420 spread in a way similar to acid: hand-written notes.

It was New Year’s, 1990. The Grateful Dead were at home in the Bay Area, playing a string of shows at the Oakland Coliseum. Rick Pfrommer was there manning the Cannabis Action Network booth at Shakedown Street — the name for the area where stickers, drugs, and all manner of banter was traded before and after shows — when a mysterious figure shoved a piece of paper in his hands.

“It was this little half-page flier, and it talked about this thing, ‘420,’” said Pfrommer, who is now head purchaser over at Harborside Health Center, not far from the Coliseum. The flier was combination truth and myth: It mentioned the Waldos, it mentioned meeting at Bolinas Ridge on Mount Tamalpais to smoke weed at 4:20 p.m. — and it also mentioned that 420 was police code for “cannabis smoking in progress.”

The last bit was untrue. It didn’t matter. A never-before-heard-of phrase was on its way to the lexicon.

“We got a hold of it. And we loved it,” said Debby Goldsberry, another Cannabis Action Network veteran.

The flier went on the road with the Dead and the CAN, who handed it to High Times editor Steve Bloom. Bloom put “420” in the magazine, and the flier was put in the hands of countless Deadheads coast-to-coast.

“Tens of thousands” of copies of the flier were handed out in 150 different cities, Pfrommer told SF Evergreen, a nationwide grassroots information campaign funded — unwittingly — by Kinko’s.

Copy machines at that time used “digital counter units” that took note of how many copies you made. Copiers wouldn’t work without them. Somehow, a counter unit was “liberated” by CAN members.

“We would go in there and pay them for 100 copies, and then plug in our counter, and run off several thousand copies,” Pfrommer recalled. “That was Kinko’s contribution to cannabis legalization — they played a significant role in the liberation of the cannabis plant.”

As for the anonymous Deadhead who made the flyer? He may have been trying to promote the first April 20 gatherings, which at that time were modest affairs of no more than a “couple dozen people” on Mount Tamalpais’s Bolinas Ridge, according to journalist Steven Hager.


Those gatherings started in 1987 or 1988, and ended in the early 1990s — thanks again to the flier, which attracted the notice of police, Hager tells us.

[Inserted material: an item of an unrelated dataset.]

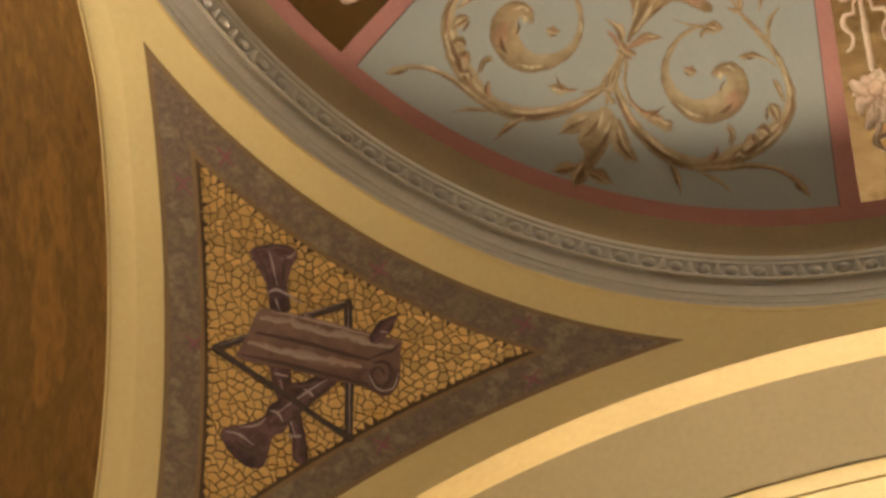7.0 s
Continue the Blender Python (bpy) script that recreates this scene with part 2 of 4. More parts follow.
def arch_curve(n, inset, along_x, side=1):
    """The arch's edge in its plane: (along, out, height)."""
    pts = []
    for k in range(n + 1):
        b = math.pi * (0.02 + 0.96 * k / n)
        t = 2.92 * math.cos(b)
        out = edge_limit(t * side, along_x)
        z = ZC + math.sqrt(max(RHO * RHO - out * out - t * t, 0.0))
        n_t, n_z = -math.cos(b), -math.sin(b)
        pts.append((t + n_t * inset, out, z + n_z * inset))
    return pts


def sweep(profile, turn_deg, n=64):
    """Sweeps (outward, inward) offsets along an arch that faces the azimuth."""
    turn = Matrix.Rotation(radians(turn_deg - 90), 3, "Z")
    bm = bmesh.new()
    rows = []
    for dy, inset in profile:
        rows.append([bm.verts.new(turn @ Vector((t, out + dy, z))) for t, out, z in arch_curve(n, inset, turn_deg in (90, 270), -1 if turn_deg == 270 else 1)])
    for p, q in zip(rows, rows[1:]):
        for i in range(n):
            bm.faces.new((p[i], p[i + 1], q[i + 1], q[i]))
    bmesh.ops.recalc_face_normals(bm, faces=bm.faces)
    return bm


for deg in (90, 270):
    arch = thing("arch", "cream plaster arch with a splayed edge and a sunk soffit", "arch")
    arch.matrix_basis = BELOW
    part("splay", sweep([(0.0, 0.0), (0.006, -0.001), (0.10, -0.052), (0.106, -0.053), (0.16, -0.080)], deg), M_SPLAY, arch)
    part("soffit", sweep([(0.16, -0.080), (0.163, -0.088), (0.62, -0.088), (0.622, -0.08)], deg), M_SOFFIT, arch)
    part("second_border", sweep([(0.622, -0.08), (0.66, -0.072), (0.70, -0.080), (0.705, -0.070), (0.78, -0.075), (5.2, -0.075), (8.7 if deg == 90 else 5.2, -0.075)], deg), M_CREAM, arch)
for deg in (0, 180):
    vault = thing("vault", "barrel vault painted in brown and orange marbling", "vault")
    vault.matrix_basis = BELOW

    def roll_at(u, v, side=1 if deg == 0 else -1):
        t = 5.6 * u - 2.8
        out = edge_limit(t, False) - 0.075 * v
        return Vector((side * out, side * t, on_sphere(out, t).z - 0.002 - 0.011 * math.sin(math.pi * v) ** 0.6))

    part("roll", grid(roll_at, 72, 8), M_CREAM, vault, "rounded cream edge of the vault")
    part("edge", sweep([(0.0, 0.0), (0.012, 0.0), (0.014, 0.008)], deg), M_CREAM, vault)
    part("marbling", sweep([(0.014, 0.008), (0.3, 0.008), (1.2, 0.008), (4.6, 0.008)], deg), M_MARBLE, vault)

# ---- the room below ----
# Out of sight; its dark colour keeps rib reflections and bounced light low.
floor = part("floor", box(-8, 8, -8, 11.8, -0.2, 0), M_FLOOR, None, smooth=False)
tagged(floor, "unseen floor kept dark for the reflections in the gold ribs", "floor", kind="structure")
# Unseen pale sheets, added where the gold ribs should mirror something bright.
for b in ((-0.5, 0.85, 2.6, 9.5), (-2.5, 2.5, -7.6, -0.45)):
    carpet = part("floor_reflector", box(*b, 0.0, 0.012), M_REFLECTOR, None, smooth=False)
    tagged(carpet, "unseen cream reflector added on the floor, mirrored in the gold ribs", "carpet")
for k, (sx, sy) in enumerate(((1, 1), (-1, 1), (-1, -1), (1, -1))):
    w = part("wall_pier_%d" % (k + 1), box(*sorted((sx * 2.93, sx * 8)), *sorted((sy * 2.93, 11.6 if sy > 0 else -8)), 0, ZC + 0.3), M_WALL, None, smooth=False)
    tagged(w, "warm plaster pier under the pendentive", "wall", kind="structure")
for k, b in enumerate(((-8.2, 8.2, 11.6, 11.8), (-8.2, 8.2, -8.2, -8), (8, 8.2, -8, 11.6), (-8.2, -8, -8, 11.6))):
    w = part("wall_end_%d" % (k + 1), box(*b, -0.2, 12), M_WALL, None, smooth=False)
    tagged(w, "warm plaster end wall", "wall", kind="structure")
roof = part("ceiling", box(-8.2, 8.2, -8.2, 11.8, 12, 12.2), M_WALL, None, smooth=False)
tagged(roof, "plain roof slab above the dome", "ceiling", kind="structure")

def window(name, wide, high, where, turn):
    """A framed window added out of sight in an end wall, three panes by two, with a sill."""
    top = thing(name, "tall painted window added unseen in the end wall to carry fill light", "window", "structure")
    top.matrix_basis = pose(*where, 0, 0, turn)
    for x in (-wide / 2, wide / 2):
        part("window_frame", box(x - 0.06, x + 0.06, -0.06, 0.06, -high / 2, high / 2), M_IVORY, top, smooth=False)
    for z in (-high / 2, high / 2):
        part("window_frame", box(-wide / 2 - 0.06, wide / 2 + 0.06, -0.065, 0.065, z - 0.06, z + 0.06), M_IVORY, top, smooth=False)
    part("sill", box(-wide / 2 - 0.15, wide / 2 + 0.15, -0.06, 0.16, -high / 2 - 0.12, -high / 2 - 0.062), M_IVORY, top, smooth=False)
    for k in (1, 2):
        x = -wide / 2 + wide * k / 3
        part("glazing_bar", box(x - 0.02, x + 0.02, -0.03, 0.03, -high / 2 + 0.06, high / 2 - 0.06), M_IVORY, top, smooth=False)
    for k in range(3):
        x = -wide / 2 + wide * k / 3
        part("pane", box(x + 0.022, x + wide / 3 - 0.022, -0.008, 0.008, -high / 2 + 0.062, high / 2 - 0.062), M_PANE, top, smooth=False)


M_PANE = mat("glowing_fill_pane", [(0.55, 0.57, 0.55), (0.62, 0.64, 0.62)], 0.1, scale=2, bump=0.02)
# The panes are made to glow as extra fill for cornice and mosaic.
pane_glow = M_PANE.node_tree.nodes["Principled BSDF"]
pane_glow.inputs["Emission Color"].default_value, pane_glow.inputs["Emission Strength"].default_value = (1.0, 0.91, 0.77, 1), 2.2
window("added_window_1", 3.1, 2.2, (1.3, 11.52, 1.9), 180)
window("added_window_5", 1.8, 1.8, (0.2, 11.52, 5.6), 180)
window("added_window_2", 5.0, 3.6, (0, -7.92, 6.6), 0)
window("added_window_3", 1.8, 1.2, (7.92, 1.8, 8.0), 90)
window("added_window_4", 1.8, 1.2, (-7.92, 1.8, 8.0), 270)

# ---- painted ornament ----
from mathutils import geometry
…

1990 was also the year “4/20”-related merchandise ended up on tour with the Dead. That helped spread the word, and may have contributed to the flier — but another band helped make April 20 the mass holiday it is today: the Long Beach Dub All-Stars.

In 1997, Goldsberry, who had been promoting free concerts in Golden Gate Park, was approached by a manager for the band — comprised of former members of Sublime — to see if the band could headline a benefit show for the Cannabis Action Network.

“They said we’d like to do an event on April 20th,” she recalled. “We said, ‘On 4/20?’ ‘Hell yeah,’” they said.

For five years, shows were played on April 20 at the Maritime Hall on Front Street before its run as a music venue ended in 2001.

By that time, small, casual gatherings in Golden Gate Park had slowly grown big. That was the momentum for the five-digit gatherings we see today.

Which may have never happened if it weren’t for a pamphleteering Deadhead. And lots and lots of copier toner.